Multiplication - Multiplication by 10, 100, and 1000

Multiplying by 10: To multiply a whole number by $10$, simply write the number and place one zero at the end. For example, $15 \times 10 = 150$. Visually, imagine the digits shifting one place to the left on a place value chart (Hundreds, Tens, Ones), which leaves the Ones place empty for a $0$ to occupy.

Multiplying by 100: To multiply a whole number by $100$, write the number and place two zeros at the end. For example, $8 \times 100 = 800$. In visual terms, the digits move two places to the left, and two zeros fill the Tens and Ones places as placeholders.

Multiplying by 1000: To multiply a whole number by $1000$, write the number and place three zeros at the end. For example, $4 \times 1000 = 4000$. This represents the digit moving three places to the left on the place value chart into the Thousands column.

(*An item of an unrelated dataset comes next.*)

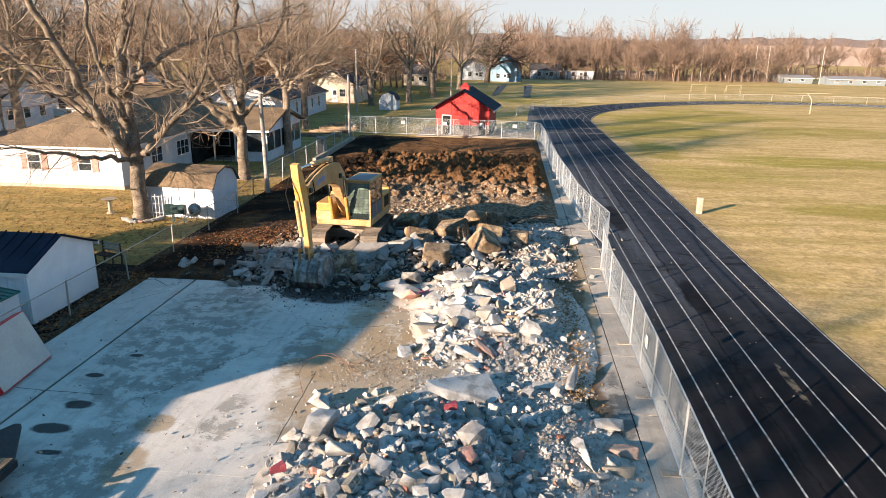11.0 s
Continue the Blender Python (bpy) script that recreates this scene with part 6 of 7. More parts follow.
# rusty lawn roller
t = thing("lawn_roller", -0.33, 27.25, 0, -14, "rusty steel ground roller with bent drawbar frame", "roller")
bm = B()
cyl(bm, (0, -0.85, 0.42), (0, 0.85, 0.42), 0.42, seg=32)
bmesh.ops.bevel(bm, geom=[e for e in bm.edges if abs(e.verts[0].co.y - e.verts[1].co.y) < 1e-4], offset=0.03, segments=2, affect="EDGES")
part("drum", bm, M_RUST, t)
bm = B()
cyl(bm, (0, -0.87, 0.42), (0, -0.84, 0.42), 0.33, seg=28)
part("drum_end", bm, M_DARK, t)
for a, b in (((-0.1, -0.9, 0.42), (-1.5, -0.35, 0.3)), ((-0.1, 0.9, 0.42), (-1.5, -0.25, 0.3)), ((-0.75, -0.62, 0.36), (-0.6, 0.55, 0.36)), ((-1.5, -0.3, 0.3), (-2.0, -0.3, 0.05)), ((-0.05, -0.92, 0.42), (0.1, -0.9, 0.42)), ((-0.05, 0.92, 0.42), (0.1, 0.9, 0.42))):
    bm = B()
    cyl(bm, a, b, 0.04, seg=8)
    part("frame_bar", bm, M_RUST, t)

t.scale = (0.8, 0.8, 0.8)
t = thing("plastic_cabin", -2.15, 18.1, 0, -4, "pale blue moulded plastic cabin lying on its back", "cabin")
M_SKYB = mat("pale_blue_plastic", (0.30, 0.47, 0.58), (0.26, 0.42, 0.53), 2, 14, 0.45, 0.05, dark=0.9)
bm = B()
prism(bm, [(-0.66, -0.6), (0.66, -0.6), (0.64, 0.44), (0.1, 0.64), (-0.6, 0.42)], "z", 0.0, 0.46, 0.04)
part("shell", bm, M_SKYB, t)
for x, y1 in ((-0.67, 0.40), (0.67, 0.44)):
    bm = B()
    box(bm, x - 0.035, x + 0.035, -0.6, y1, 0.0, 0.5, 0.02)
    part("corner_post", bm, M_SKYB, t)
bm = B()
box(bm, -0.1, 0.5, -0.12, -0.05, 0.455, 0.475, 0.008)
part("raised_rib", bm, M_SKYB, t)
bm = B()
box(bm, -0.02, 0.5, 0.06, 0.11, 0.455, 0.475, 0.008)
part("raised_rib", bm, M_SKYB, t)
bm = B()
box(bm, 0.40, 0.55, -0.52, -0.36, 0.455, 0.47)
part("label_plate", bm, M_SIGN, t, "small white label with a black mark")
bm = B()
box(bm, 0.42, 0.53, -0.45, -0.37, 0.468, 0.474)
part("label_mark", bm, M_BLACK, t)

# leaning sign cabinet, red edge and white face
t = new("sign_cabinet")
t.matrix_world = SITE @ pose(-14.62, 35.75, 0.05, 0, -24, 6)
tagged(t, "red-edged white sign cabinet leaning against a pole", "sign cabinet")
bm = B()
box(bm, -0.36, 0.0, -1.2, 1.2, 0.0, 1.62, 0.02)
part("case", bm, mat("red_sign_case", (0.62, 0.02, 0.02), (0.52, 0.018, 0.018), 2, 14, 0.45, 0.05, dark=0.85), t)
bm = B()
box(bm, 0.0, 0.015, -1.17, 1.17, 0.03, 1.59, 0.004)
part("face", bm, mat("dull_white_panel", (0.50, 0.47, 0.42), (0.44, 0.41, 0.37), 1.5, 14, 0.6, 0.0, dark=0.92), t, "blank dull white face")
# ---- poles ----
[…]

Multiplying by Multiples of 10: To multiply a number by multiples of $10$ (like $20, 30, 40$), first multiply the number by the digit in the tens place, then add one zero to the product. For example, to find $5 \times 30$, multiply $5 \times 3 = 15$ and then add one zero to get $150$.

Multiplying by Multiples of 100: To multiply by multiples of $100$ (like $200, 300$), multiply the number by the digit in the hundreds place and add two zeros at the end. For $3 \times 400$, multiply $3 \times 4 = 12$ and add two zeros to get $1200$.

The Place Value Shift: When we multiply by $10, 100,$ or $1000$, the value of each digit increases. For instance, in $7 \times 10$, the $7$ which was in the 'Ones' place moves to the 'Tens' place. Visually, the number becomes ten times larger with every zero added.

Zero Counting Rule: A quick way to check your answer is to count the zeros in the multiplier ($10, 100, 1000$) and ensure the same number of zeros are added to the end of your original number.